Banister's initial response was such an exhibition was "too political," even though supporting the freedom to read is the essential role of a public library. She later said, "There is not enough time to prepare such an exhibit for this year." There has been plenty of time in subsequent years, but it has never been done.

Part of the problem is the Public Library of Cincinnati and Hamilton County censors material, maternally restricting what minors can read and borrow or view on the Internet. Unlike surrounding counties' public-library boards (even that of Clermont County, whose board includes self-anointed censor Phil Burress ), Hamilton County's library board has refused to endorse the American Library Association's Library Bill of Rights, with its strong prohibitions of censorship, regardless of "age ... or views" and requirements that libraries "challenge censorship in the fulfillment of their responsibility to provide information and enlightenment" and to "cooperate with all persons and groups concerned with resisting abridgment of free expression and free access to ideas."

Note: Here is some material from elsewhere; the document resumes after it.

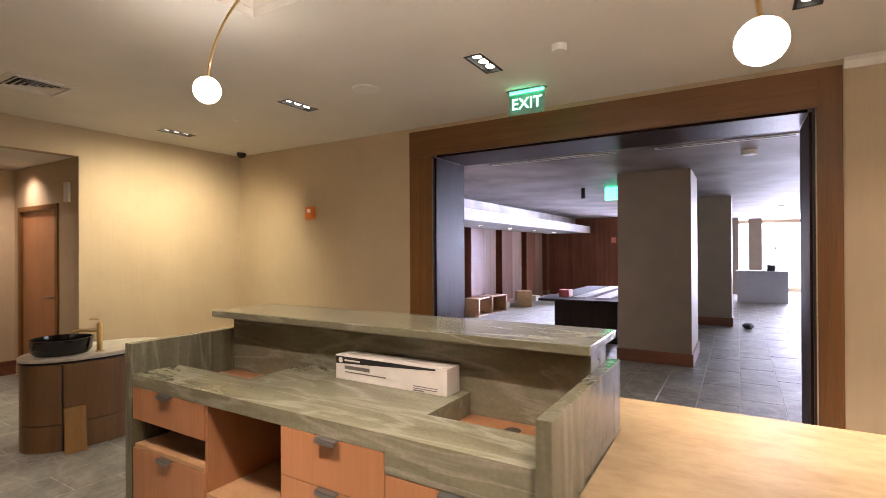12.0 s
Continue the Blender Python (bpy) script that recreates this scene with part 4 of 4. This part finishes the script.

Fine words, but inconsistent with Hamilton County political views.

Two years ago, when an ACLU student intern phoned the Public Library to ask about the Library Bill of Rights, a staff member told her, "It's just a big club, honey, and we don't choose to be a member." That patronizing response belies the fact that the library is an ALA member and is so listed in its annual reports.

To address the library's concerns about the name Banned Books Week, I renamed Cincinnati's observance "Intellectual Freedom Week" one year and "Freedom to Read Week" another year. These were the names used by the ACLU and the Campaign Against Censorship in the Arts, as well in proclamations by Mayor Roxanne Qualls. No change from the library.

Last year, in letters to the director and each of the trustees, the ACLU of Ohio Foundation tried to enlist the Public Library's participation in opposing censorship. A year before, the ACLU had cooperated with the Cincinnati Historical Society on its "Cincinnati Goes to War" exhibition, supporting a portion documenting local anti-war protests and conscientious objection, issues that were formative in the creation of the ACLU. The results were very satisfying for both organizations. The letters said, "We offer the same investigative, cooperative spirit (and curatorial expertise) in working with the library to shape a richly educative experience."

For Banned Books Week, ACLU asked the library to host a "Free People Read Freely" public-reading event, as well as a "living newspaper" program by students at the School for the Creative and Performing Arts. The ACLU also urged adoption of the American Library Association's Library Bill of Rights.

To date, more than a year later, not a single reply has been received.

Had there been even the courtesy of an acknowledgment, I would have proposed for this year a symposium on what many consider the most important book in American literature -- and also one of the most frequently censored -- Mark Twain's The Adventures of Huckleberry Finn. We could have brought together members of the civil liberties, civil rights, academic, African-American and religious communities in meaningful discussion.

I saw an article in CityBeat a couple of weeks ago, noting the irony of Huck Finn being banned at Mark Twain High School in Fairfax County, Va. Fairfax County is the headquarters of the censorial Family Friendly Libraries, whose board is chaired by our own Phil Burress, president of Citizens for Community Values.

The Public Library's position is a great loss to the community. The library should take the lead in supporting free access to information and ideas, opposing the censorial impulse that's gripped this city for so long.

The library can begin by endorsing the Library Bill of Rights and living up to its precepts. Urge them to do so. I've been told the only thing the board is likely to notice is quantity.

Next year will mark the 20th anniversary of Banned Books Week. Twain's time limit for Cincinnati to catch on will have expired.